For your edification and amusement, I’ve posted an .mp3 of a fifteen-minute BBC radio program about phi on my web server.

Right here, baby. (3.4Mb)

This is the third in Simon Singh’s excellent short series Five Numbers.

Dr. Singh has the rare gift of being able to write and speak about numbers in a way that is quite compelling and rewarding, even for those queer ducks who don’t ordinarily find them interesting.

(The “Phi” installment isn’t my favourite, as it happens – that honour goes to the premiere episode, of which Zero is the star – but it’s quite good.)

Taking a look at the BBC link, I see that they’ve made all five programs available in Real Audio format. If you have Realplayer, and you don’t, as I do, harbour the same deep and abiding hatred for it that Gollum reserves for the Baggins, please save me a little bandwidth and listen to the RealPlayer version here.

That’s kind of cool; I didn’t know that. Would you mind explaining a little more what is meant by this? I guess I don’t know what “rational fractions” are, but it seems easy to me to approximate it using a rational number - just take the ratio of two consecutvie large Fibonacci numbers.
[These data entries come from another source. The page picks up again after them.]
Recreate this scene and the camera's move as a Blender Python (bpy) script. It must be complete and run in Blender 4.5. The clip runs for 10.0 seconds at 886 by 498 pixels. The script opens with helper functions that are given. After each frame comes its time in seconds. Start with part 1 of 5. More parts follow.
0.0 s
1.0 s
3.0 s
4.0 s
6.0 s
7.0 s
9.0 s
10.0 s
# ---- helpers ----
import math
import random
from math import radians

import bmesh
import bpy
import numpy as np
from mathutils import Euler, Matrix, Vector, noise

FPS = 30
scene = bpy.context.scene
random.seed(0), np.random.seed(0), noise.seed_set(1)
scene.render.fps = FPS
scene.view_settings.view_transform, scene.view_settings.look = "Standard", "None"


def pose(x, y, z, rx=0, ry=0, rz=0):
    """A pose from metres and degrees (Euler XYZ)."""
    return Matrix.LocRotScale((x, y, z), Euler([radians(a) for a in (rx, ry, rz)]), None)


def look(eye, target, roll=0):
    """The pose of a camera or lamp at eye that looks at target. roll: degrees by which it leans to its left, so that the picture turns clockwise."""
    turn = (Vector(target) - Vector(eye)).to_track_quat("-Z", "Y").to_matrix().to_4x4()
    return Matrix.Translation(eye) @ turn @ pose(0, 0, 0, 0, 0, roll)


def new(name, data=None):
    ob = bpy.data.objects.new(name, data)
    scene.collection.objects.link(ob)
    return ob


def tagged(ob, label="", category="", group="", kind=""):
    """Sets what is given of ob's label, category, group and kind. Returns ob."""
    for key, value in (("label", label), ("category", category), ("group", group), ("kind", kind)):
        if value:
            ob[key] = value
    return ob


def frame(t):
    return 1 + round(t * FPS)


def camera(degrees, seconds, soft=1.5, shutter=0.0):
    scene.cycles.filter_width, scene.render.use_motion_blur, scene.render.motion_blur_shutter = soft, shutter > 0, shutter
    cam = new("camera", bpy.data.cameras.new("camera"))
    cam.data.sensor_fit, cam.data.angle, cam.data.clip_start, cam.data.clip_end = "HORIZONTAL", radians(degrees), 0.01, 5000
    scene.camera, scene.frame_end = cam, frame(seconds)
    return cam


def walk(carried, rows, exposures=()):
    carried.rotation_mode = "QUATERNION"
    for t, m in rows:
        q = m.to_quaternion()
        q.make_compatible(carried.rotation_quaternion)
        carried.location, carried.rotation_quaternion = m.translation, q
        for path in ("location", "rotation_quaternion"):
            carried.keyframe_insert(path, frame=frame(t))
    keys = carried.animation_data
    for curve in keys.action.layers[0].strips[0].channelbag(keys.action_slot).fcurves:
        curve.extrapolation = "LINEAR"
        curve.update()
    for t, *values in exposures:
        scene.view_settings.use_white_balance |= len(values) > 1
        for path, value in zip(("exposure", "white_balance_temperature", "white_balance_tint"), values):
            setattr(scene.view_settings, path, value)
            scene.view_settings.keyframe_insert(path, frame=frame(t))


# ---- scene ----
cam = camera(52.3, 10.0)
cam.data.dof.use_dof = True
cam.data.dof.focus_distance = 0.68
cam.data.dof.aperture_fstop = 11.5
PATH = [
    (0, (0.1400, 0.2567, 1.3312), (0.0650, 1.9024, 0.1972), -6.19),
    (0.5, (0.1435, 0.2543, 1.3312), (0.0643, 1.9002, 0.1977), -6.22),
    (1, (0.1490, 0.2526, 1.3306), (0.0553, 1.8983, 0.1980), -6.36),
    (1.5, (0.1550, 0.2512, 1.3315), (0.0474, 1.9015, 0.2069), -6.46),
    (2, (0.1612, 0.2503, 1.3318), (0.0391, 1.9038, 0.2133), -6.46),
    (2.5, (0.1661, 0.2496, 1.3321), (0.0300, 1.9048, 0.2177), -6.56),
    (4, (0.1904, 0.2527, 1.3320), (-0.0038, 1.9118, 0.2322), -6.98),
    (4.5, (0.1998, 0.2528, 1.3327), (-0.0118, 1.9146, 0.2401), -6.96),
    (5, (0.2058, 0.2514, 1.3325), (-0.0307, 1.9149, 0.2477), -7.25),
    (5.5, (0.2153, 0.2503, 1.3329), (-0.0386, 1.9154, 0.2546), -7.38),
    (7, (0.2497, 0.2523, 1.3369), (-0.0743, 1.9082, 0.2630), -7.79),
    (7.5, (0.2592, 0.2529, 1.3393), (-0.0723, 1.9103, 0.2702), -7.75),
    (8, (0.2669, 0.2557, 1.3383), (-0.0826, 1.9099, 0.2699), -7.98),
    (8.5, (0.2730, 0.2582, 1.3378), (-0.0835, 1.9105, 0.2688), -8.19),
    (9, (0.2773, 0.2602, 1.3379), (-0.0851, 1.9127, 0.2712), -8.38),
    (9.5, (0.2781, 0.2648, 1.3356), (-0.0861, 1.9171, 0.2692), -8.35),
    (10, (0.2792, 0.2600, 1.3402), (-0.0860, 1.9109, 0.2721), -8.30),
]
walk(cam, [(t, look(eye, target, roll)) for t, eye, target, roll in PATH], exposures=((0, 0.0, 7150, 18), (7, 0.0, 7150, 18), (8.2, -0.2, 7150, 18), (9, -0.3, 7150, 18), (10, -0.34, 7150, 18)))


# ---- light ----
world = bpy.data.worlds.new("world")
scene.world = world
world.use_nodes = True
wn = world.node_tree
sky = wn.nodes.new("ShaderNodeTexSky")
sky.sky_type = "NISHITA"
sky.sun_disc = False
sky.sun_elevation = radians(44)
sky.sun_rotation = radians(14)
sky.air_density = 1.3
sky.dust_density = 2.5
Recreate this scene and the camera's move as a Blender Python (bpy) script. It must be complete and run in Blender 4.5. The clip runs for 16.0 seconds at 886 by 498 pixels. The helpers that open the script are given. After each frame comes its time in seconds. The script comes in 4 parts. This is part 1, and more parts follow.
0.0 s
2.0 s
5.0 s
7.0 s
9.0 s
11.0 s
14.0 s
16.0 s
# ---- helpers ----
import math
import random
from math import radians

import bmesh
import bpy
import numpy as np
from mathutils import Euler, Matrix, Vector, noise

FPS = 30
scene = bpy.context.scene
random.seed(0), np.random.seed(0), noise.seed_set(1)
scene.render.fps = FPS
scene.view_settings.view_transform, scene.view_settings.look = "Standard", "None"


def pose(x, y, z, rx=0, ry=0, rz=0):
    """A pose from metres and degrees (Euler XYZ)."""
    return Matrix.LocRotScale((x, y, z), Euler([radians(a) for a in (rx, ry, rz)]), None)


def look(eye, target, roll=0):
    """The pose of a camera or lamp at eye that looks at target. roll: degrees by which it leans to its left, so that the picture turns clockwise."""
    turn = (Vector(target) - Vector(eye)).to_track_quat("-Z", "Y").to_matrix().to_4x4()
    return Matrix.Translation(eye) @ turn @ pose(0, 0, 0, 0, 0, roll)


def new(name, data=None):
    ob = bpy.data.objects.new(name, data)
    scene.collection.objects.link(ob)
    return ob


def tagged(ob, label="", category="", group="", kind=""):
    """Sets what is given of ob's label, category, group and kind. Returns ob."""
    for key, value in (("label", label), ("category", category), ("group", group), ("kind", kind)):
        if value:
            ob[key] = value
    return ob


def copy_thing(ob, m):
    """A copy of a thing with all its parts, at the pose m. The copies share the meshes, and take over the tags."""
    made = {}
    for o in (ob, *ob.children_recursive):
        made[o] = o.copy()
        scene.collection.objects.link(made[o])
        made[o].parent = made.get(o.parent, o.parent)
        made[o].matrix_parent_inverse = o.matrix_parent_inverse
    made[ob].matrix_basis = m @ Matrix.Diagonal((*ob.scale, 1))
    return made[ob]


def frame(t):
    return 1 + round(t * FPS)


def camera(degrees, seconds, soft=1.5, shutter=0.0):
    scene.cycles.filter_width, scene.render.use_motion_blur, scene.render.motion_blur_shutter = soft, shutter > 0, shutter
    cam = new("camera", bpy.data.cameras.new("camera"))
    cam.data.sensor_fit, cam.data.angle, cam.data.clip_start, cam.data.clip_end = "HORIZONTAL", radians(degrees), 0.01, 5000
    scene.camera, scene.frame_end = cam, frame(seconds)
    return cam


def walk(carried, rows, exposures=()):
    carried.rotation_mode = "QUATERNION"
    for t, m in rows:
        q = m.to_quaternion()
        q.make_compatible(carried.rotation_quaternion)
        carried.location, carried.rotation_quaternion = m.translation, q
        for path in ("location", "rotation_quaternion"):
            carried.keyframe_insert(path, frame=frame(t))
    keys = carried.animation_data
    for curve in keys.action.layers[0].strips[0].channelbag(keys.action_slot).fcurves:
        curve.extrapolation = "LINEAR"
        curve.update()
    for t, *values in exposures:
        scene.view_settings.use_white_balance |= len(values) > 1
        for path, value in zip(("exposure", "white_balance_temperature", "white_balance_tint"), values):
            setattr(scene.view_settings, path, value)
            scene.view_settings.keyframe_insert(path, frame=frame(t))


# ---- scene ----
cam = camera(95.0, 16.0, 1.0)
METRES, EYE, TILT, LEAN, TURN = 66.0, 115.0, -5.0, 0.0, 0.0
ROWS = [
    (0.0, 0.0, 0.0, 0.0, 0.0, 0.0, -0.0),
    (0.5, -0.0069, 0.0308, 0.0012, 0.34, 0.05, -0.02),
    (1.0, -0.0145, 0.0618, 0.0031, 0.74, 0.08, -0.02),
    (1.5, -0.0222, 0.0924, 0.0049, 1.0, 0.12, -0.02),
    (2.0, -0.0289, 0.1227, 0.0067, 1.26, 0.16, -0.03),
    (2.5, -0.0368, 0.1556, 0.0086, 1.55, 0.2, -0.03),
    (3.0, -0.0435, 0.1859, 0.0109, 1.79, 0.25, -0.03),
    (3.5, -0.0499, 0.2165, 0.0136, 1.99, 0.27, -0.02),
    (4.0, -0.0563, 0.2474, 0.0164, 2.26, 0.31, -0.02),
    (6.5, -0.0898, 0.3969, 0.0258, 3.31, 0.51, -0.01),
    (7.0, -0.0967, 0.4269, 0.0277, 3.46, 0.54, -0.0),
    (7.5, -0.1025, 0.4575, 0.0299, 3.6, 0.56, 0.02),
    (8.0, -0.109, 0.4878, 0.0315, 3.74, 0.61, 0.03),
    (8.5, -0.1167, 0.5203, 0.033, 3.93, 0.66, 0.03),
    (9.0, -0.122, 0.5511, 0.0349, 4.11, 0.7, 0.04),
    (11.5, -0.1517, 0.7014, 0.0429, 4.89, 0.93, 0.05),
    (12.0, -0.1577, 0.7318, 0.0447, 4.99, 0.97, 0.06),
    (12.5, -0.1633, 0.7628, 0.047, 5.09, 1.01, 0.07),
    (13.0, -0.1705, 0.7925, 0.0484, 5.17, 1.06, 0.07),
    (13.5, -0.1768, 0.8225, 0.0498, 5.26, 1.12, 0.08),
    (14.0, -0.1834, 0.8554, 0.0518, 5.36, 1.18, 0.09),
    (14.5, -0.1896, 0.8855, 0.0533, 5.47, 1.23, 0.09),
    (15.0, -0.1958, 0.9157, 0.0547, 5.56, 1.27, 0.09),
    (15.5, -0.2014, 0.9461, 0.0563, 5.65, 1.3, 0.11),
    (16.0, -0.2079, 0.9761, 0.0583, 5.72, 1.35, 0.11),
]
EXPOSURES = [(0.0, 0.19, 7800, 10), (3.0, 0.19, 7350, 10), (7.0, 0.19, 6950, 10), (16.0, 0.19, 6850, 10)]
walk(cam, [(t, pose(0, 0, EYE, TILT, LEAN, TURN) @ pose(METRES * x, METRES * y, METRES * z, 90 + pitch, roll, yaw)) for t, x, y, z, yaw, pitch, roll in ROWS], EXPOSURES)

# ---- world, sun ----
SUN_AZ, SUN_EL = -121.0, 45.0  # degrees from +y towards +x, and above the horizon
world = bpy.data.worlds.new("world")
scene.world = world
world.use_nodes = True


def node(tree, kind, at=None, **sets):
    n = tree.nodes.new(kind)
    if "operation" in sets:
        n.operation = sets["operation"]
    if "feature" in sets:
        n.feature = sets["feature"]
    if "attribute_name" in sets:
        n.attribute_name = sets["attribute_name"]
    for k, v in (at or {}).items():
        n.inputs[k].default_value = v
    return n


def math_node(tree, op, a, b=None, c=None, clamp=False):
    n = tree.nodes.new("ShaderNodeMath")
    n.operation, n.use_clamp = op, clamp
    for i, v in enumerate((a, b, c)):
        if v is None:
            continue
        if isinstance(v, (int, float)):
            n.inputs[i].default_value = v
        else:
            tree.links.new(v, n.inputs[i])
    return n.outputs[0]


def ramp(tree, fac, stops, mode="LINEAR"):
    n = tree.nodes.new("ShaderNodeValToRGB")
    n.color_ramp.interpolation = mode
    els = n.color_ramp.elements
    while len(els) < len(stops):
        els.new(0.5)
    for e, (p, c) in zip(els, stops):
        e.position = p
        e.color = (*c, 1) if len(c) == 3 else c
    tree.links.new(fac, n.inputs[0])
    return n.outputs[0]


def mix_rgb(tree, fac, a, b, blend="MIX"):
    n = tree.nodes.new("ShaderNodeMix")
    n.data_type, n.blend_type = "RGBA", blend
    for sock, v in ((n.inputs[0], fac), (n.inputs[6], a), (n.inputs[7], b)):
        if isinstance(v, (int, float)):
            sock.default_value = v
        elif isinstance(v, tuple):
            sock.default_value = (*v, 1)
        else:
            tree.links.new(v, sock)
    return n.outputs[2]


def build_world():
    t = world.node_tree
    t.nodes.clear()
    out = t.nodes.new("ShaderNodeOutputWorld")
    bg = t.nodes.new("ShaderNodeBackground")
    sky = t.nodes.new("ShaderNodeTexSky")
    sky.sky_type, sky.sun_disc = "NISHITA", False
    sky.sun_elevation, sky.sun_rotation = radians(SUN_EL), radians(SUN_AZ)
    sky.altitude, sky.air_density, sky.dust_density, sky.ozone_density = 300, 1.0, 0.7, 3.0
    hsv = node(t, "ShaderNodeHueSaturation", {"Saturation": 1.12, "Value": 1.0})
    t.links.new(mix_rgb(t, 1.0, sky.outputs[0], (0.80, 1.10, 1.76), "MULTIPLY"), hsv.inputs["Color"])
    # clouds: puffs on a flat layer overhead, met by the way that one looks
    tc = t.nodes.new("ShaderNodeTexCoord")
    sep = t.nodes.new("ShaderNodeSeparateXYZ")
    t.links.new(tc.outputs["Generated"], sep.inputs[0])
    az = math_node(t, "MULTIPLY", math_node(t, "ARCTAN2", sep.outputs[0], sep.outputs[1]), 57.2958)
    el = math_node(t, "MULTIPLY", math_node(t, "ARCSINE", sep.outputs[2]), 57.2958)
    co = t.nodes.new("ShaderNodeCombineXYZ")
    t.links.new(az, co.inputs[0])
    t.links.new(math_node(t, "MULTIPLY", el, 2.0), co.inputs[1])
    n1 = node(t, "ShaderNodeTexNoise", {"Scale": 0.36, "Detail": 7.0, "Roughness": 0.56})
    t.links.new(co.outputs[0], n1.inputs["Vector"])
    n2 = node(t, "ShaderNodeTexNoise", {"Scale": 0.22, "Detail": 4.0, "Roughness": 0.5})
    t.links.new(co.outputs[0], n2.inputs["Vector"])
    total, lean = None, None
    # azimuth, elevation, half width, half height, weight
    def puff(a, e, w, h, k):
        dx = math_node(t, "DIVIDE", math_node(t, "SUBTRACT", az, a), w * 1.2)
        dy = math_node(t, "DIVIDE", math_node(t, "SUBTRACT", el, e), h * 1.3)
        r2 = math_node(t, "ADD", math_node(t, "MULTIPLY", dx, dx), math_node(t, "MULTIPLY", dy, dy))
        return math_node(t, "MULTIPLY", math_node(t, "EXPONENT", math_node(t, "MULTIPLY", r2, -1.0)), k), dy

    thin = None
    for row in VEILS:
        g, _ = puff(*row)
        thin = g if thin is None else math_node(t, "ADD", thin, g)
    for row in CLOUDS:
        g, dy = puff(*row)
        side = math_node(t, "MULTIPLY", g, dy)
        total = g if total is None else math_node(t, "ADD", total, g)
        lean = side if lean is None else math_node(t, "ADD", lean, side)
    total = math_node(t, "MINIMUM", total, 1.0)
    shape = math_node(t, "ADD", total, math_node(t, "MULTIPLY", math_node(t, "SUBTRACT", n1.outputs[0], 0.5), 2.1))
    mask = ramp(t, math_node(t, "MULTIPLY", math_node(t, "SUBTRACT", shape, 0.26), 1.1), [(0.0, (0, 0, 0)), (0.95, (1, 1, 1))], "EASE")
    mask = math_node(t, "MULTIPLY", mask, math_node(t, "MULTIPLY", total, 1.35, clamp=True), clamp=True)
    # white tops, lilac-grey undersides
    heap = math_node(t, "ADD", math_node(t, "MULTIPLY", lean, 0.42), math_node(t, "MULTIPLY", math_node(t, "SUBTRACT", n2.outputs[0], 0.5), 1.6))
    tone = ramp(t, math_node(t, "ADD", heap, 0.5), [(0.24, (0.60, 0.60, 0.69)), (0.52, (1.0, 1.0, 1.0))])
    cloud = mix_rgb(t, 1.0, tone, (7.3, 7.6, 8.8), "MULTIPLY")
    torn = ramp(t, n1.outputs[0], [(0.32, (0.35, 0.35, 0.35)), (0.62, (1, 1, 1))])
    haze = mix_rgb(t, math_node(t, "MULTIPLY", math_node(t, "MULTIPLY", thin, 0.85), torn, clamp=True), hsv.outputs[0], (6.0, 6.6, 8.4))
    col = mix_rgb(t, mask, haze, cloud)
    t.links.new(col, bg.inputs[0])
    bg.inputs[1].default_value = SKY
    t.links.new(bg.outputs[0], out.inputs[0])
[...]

You can indeed represent any real number to any degree of accuracy using rational numbers. One way of measuring how simple an approximation is, is to look at the size of denominator required to reach any particular level of accuracy. This is what we mean by saying that it is hard to approximate [symbol]f[/symbol] simply: you need fractions with large denominators to get good approximations.

This follows from consecutive Fibonacci numbers being “worst case” numbers in a sense for gcd’s. If you look at Euclid’s 2300 year old gcd algorithm, with division instead of repeated subtraction in the middle, the “worst” numbers for making it run the longest are cons. Fib. numbers. But the Real Reason I’m posting this is to note that Euclid’s gcd algorithm is the oldest known non-trivial algorithm. Euclid didn’t know Fibonacci numbers from a hole in the ground but things involving Phi go back a long ways.